:: Objective ::
Among the lines of data below, reproduce only those from the one with "import numpy as np" through the one with "what is given", exactly as they stand, both ends included.

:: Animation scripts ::
▶

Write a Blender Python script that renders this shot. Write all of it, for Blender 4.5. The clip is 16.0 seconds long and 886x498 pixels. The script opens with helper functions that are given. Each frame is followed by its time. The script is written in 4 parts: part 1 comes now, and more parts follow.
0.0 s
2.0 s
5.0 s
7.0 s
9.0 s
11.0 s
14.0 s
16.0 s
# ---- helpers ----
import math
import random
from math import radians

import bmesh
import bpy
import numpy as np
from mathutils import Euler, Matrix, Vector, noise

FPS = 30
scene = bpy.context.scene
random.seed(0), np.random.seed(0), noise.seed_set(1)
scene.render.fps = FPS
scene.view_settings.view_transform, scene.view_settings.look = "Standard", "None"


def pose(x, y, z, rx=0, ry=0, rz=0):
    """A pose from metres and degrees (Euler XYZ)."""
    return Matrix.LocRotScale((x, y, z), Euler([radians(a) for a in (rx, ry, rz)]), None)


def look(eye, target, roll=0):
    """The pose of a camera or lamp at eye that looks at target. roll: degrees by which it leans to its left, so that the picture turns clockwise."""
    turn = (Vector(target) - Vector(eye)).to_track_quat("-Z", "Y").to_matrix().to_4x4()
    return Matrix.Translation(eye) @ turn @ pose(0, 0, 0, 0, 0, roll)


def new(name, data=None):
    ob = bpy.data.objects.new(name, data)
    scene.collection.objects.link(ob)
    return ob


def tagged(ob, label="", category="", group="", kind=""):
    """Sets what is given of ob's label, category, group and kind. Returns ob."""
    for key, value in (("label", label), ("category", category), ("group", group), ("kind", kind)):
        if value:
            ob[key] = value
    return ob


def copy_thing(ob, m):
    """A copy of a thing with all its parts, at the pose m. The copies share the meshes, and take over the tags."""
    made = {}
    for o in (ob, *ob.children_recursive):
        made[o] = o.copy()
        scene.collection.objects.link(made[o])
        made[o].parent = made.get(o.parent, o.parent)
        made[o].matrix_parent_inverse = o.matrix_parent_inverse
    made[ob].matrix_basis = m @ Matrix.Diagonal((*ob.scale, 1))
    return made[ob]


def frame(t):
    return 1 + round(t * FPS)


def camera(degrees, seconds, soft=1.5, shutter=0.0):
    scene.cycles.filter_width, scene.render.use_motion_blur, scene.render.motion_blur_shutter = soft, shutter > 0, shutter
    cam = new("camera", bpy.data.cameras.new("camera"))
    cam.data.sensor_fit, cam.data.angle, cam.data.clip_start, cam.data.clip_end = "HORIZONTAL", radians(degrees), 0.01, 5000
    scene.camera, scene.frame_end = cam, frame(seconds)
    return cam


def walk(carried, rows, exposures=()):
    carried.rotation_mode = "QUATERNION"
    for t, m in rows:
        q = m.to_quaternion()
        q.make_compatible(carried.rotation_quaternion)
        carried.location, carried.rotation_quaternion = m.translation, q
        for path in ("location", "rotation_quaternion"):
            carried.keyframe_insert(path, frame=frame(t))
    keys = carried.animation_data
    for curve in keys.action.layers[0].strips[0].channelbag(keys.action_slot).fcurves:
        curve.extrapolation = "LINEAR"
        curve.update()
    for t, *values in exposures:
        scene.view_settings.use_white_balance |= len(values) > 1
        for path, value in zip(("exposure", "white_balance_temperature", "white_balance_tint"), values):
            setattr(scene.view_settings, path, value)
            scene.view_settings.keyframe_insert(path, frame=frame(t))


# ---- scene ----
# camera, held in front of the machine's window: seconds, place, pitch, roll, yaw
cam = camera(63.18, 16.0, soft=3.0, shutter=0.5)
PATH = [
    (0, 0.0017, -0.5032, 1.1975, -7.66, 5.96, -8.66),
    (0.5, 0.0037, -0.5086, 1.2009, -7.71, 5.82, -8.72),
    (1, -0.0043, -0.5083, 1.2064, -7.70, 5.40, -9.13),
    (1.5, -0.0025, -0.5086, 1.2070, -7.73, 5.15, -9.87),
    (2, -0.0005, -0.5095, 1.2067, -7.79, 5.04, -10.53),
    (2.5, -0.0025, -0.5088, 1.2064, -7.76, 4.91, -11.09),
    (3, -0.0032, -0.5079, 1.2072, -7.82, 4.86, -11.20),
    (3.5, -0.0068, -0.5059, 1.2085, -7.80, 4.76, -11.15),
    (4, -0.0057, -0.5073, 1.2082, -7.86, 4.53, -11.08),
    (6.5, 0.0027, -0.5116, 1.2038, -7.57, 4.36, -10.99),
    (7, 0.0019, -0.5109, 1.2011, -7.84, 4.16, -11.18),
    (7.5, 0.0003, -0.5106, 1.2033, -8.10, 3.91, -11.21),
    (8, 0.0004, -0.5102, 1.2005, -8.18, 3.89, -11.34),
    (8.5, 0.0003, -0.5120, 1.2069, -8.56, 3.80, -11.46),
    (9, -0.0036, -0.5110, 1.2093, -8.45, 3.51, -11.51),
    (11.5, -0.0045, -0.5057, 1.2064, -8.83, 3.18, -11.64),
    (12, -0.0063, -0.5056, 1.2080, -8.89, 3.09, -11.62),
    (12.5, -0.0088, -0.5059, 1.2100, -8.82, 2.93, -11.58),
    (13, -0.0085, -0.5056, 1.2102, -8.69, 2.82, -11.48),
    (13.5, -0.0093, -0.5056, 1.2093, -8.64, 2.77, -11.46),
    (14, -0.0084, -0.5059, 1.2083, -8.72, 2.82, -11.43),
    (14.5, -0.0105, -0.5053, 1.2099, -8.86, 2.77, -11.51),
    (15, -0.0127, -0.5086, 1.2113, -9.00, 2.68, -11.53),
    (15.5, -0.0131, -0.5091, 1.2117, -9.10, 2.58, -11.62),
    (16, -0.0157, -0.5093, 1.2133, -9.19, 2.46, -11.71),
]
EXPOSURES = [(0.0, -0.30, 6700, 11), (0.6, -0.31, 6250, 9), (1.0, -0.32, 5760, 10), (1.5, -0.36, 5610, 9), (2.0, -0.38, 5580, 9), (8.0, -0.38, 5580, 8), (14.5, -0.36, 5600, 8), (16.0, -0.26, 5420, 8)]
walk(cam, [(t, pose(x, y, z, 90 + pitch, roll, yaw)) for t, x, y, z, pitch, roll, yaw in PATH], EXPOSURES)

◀
▶

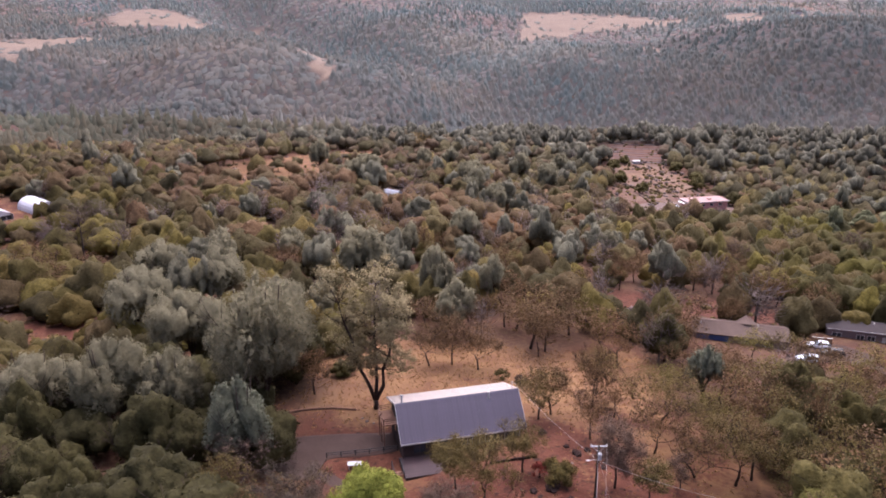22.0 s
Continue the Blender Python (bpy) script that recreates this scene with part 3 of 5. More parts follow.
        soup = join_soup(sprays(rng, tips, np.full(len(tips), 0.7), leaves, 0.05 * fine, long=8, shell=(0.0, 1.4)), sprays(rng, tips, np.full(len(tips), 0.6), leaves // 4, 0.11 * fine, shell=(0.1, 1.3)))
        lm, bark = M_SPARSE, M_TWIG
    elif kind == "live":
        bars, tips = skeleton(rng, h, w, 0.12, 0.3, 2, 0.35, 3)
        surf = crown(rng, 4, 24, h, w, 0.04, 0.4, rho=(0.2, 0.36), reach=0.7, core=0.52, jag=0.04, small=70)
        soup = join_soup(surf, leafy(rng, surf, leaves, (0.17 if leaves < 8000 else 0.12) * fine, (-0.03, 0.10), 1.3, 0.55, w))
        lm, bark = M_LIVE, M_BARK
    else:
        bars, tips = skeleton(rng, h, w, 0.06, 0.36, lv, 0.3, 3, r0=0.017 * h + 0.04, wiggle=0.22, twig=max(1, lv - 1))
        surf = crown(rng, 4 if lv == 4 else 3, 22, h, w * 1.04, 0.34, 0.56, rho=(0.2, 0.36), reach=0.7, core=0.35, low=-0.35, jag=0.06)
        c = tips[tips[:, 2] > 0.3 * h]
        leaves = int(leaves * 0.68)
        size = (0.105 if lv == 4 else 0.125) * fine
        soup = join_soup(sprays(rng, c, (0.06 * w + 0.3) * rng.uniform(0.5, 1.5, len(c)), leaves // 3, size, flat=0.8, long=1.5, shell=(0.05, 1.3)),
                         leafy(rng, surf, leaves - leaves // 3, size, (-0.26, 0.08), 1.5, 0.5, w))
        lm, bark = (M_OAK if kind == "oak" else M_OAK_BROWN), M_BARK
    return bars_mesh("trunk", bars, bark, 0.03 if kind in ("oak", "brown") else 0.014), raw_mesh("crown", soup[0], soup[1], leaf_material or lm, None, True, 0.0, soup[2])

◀

:: Completed exercise ::
import numpy as np
from mathutils import Euler, Matrix, Vector, noise

FPS = 30
scene = bpy.context.scene
random.seed(0), np.random.seed(0), noise.seed_set(1)
scene.render.fps = FPS
scene.view_settings.view_transform, scene.view_settings.look = "Standard", "None"


def pose(x, y, z, rx=0, ry=0, rz=0):
    """A pose from metres and degrees (Euler XYZ)."""
    return Matrix.LocRotScale((x, y, z), Euler([radians(a) for a in (rx, ry, rz)]), None)


def look(eye, target, roll=0):
    """The pose of a camera or lamp at eye that looks at target. roll: degrees by which it leans to its left, so that the picture turns clockwise."""
    turn = (Vector(target) - Vector(eye)).to_track_quat("-Z", "Y").to_matrix().to_4x4()
    return Matrix.Translation(eye) @ turn @ pose(0, 0, 0, 0, 0, roll)


def new(name, data=None):
    ob = bpy.data.objects.new(name, data)
    scene.collection.objects.link(ob)
    return ob


def tagged(ob, label="", category="", group="", kind=""):
    """Sets what is given of ob's label, category, group and kind. Returns ob."""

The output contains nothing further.